* start The records *

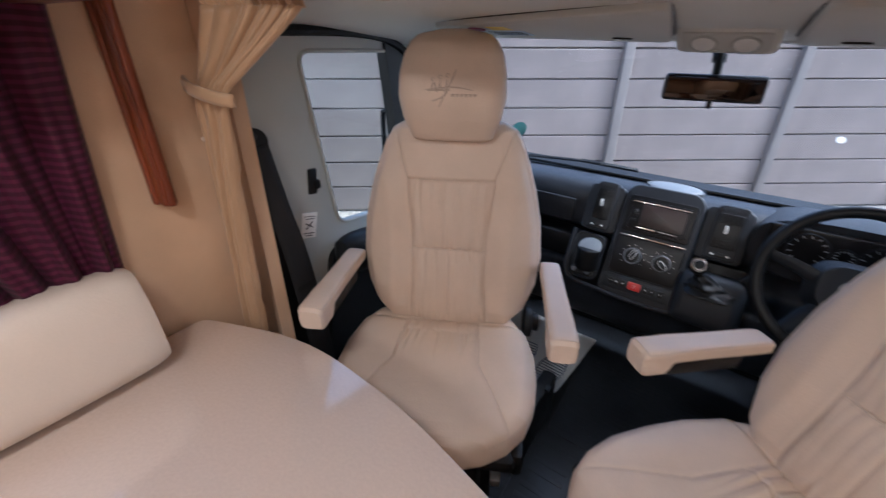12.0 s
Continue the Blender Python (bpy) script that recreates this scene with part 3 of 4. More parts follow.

* end The records *
* start The records *

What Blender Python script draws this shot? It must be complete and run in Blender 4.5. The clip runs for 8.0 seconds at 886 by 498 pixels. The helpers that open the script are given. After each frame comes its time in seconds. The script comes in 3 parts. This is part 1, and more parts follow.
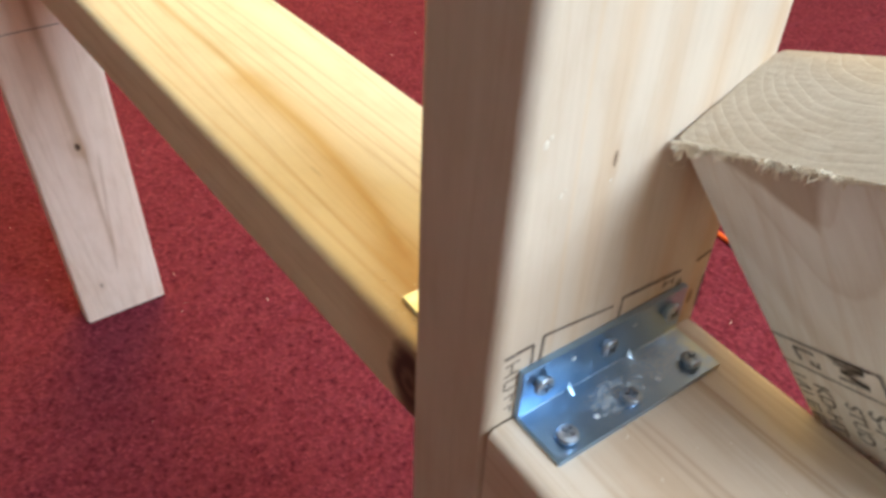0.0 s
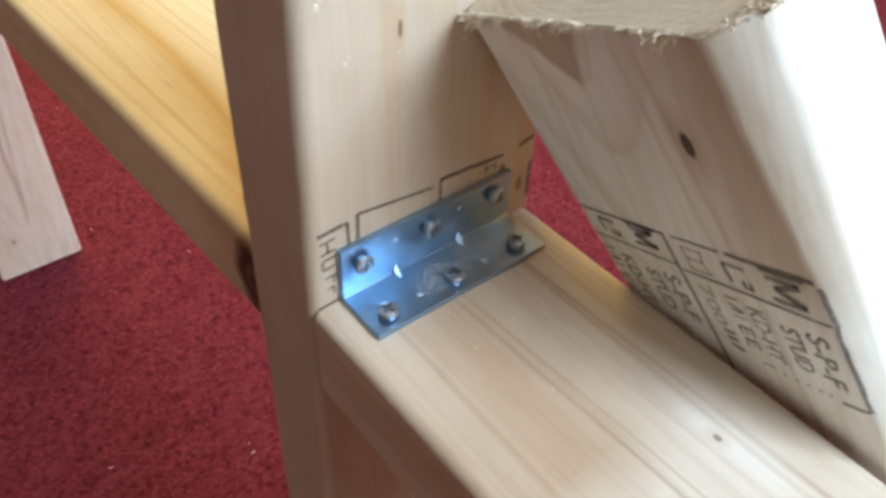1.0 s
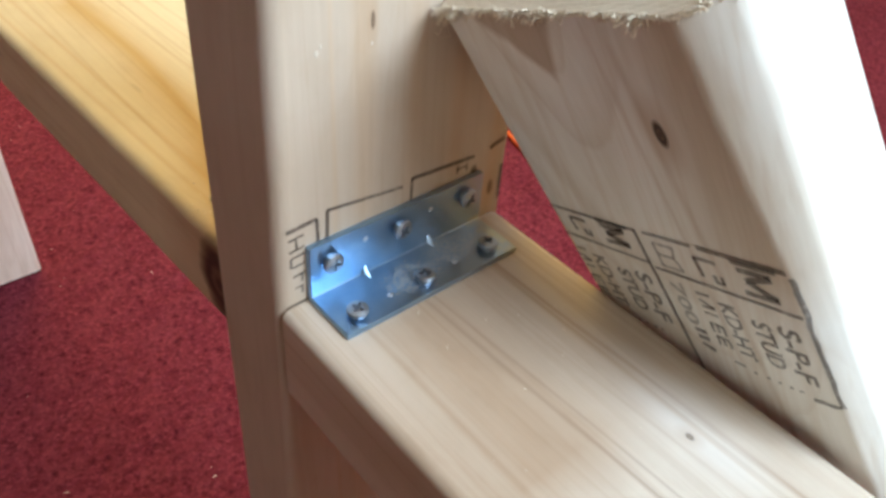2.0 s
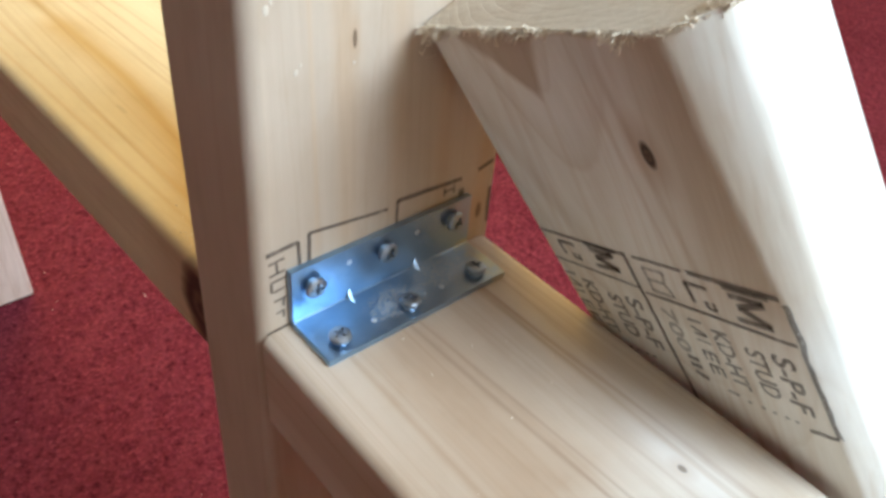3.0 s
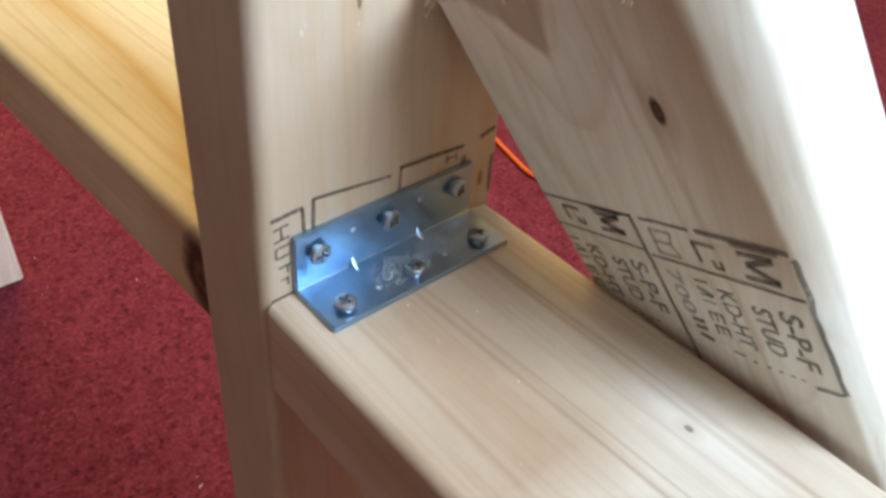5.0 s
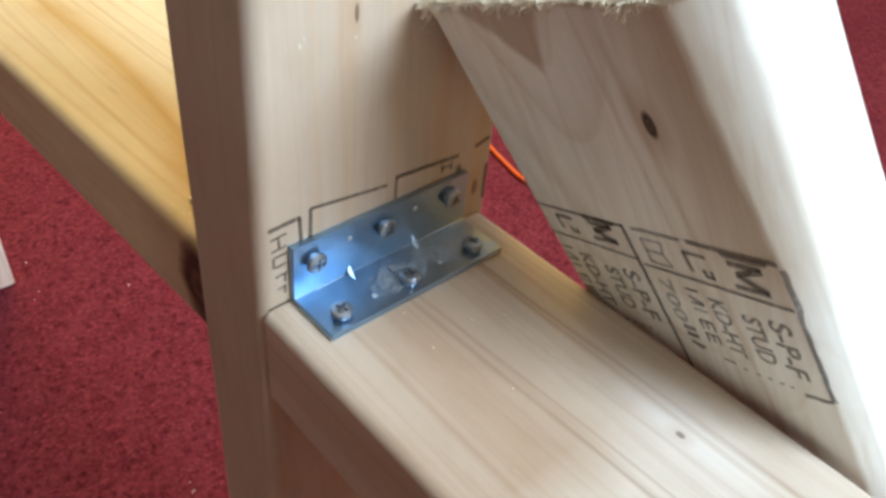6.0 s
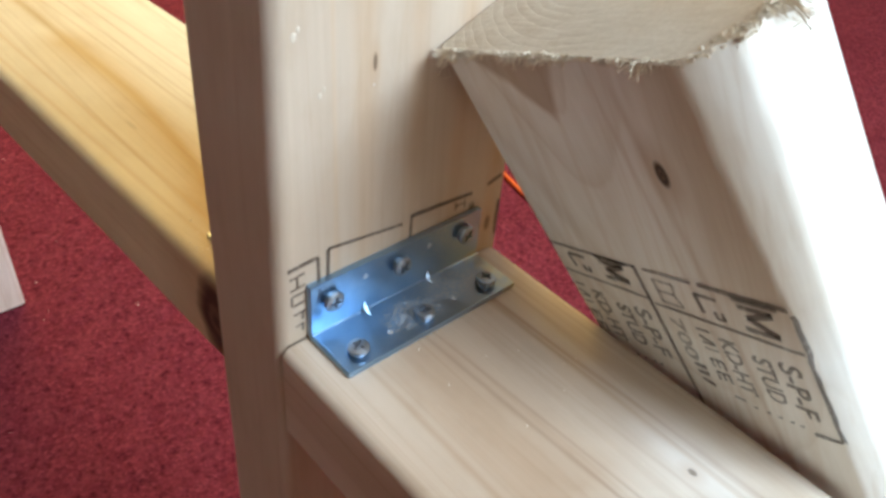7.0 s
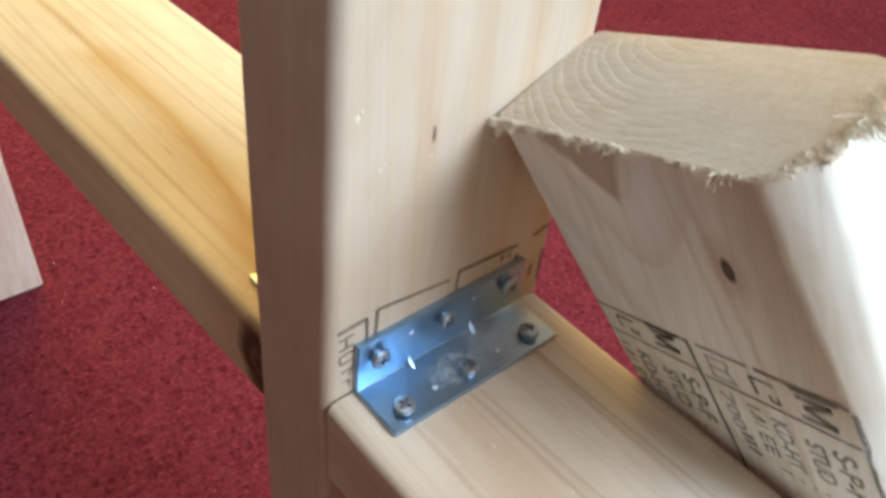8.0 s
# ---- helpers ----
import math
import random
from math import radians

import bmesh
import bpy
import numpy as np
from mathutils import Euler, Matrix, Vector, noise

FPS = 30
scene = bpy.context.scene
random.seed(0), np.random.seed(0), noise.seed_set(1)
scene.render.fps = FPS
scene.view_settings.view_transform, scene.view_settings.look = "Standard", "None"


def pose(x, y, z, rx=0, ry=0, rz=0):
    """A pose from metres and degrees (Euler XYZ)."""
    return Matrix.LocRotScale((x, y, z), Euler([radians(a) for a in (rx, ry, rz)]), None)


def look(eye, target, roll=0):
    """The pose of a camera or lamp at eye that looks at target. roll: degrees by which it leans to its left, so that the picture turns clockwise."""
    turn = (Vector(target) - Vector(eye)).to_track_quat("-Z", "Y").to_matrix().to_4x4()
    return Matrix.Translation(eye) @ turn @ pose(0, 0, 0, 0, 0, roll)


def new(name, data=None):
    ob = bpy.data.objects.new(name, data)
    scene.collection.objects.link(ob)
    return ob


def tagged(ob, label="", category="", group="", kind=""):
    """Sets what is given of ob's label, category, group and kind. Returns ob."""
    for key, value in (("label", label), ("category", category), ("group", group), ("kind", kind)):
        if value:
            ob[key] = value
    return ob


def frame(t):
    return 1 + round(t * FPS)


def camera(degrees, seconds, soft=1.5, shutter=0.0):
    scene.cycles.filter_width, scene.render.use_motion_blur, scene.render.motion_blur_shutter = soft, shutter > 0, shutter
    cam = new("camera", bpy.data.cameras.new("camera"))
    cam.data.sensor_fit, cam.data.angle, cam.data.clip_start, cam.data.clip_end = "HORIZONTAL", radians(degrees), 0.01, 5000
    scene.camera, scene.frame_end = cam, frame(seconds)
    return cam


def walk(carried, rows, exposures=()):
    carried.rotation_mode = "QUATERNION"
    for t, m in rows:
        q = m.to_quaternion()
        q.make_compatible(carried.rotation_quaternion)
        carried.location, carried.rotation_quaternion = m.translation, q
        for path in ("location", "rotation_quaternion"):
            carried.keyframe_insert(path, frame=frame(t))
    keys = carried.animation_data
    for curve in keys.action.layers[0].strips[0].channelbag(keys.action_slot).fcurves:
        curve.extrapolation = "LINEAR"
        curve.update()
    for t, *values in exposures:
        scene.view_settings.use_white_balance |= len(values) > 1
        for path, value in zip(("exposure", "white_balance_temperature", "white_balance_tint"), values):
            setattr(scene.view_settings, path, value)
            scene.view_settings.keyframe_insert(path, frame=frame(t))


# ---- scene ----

* end The records *
* start The records *

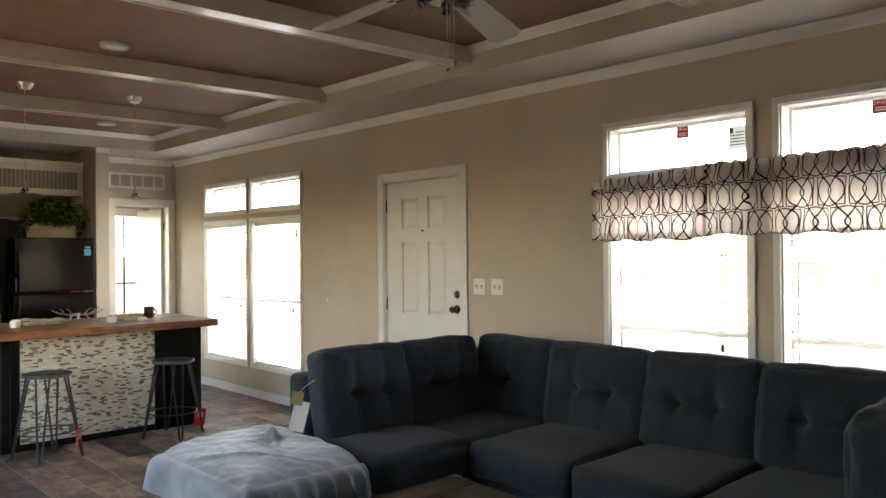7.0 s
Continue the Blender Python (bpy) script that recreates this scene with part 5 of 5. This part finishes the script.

* end The records *

**Aim**.
Starting at the line that contains "radians(degrees), 0.01, 5000" and ending at the line that contains "q = m.to_quaternion()", retype each line exactly; omit everything outside that range.

**Response to the task**.
    cam.data.sensor_fit, cam.data.angle, cam.data.clip_start, cam.data.clip_end = "HORIZONTAL", radians(degrees), 0.01, 5000
    scene.camera, scene.frame_end = cam, frame(seconds)
    return cam


def walk(carried, rows, exposures=()):
    carried.rotation_mode = "QUATERNION"
    for t, m in rows:
        q = m.to_quaternion()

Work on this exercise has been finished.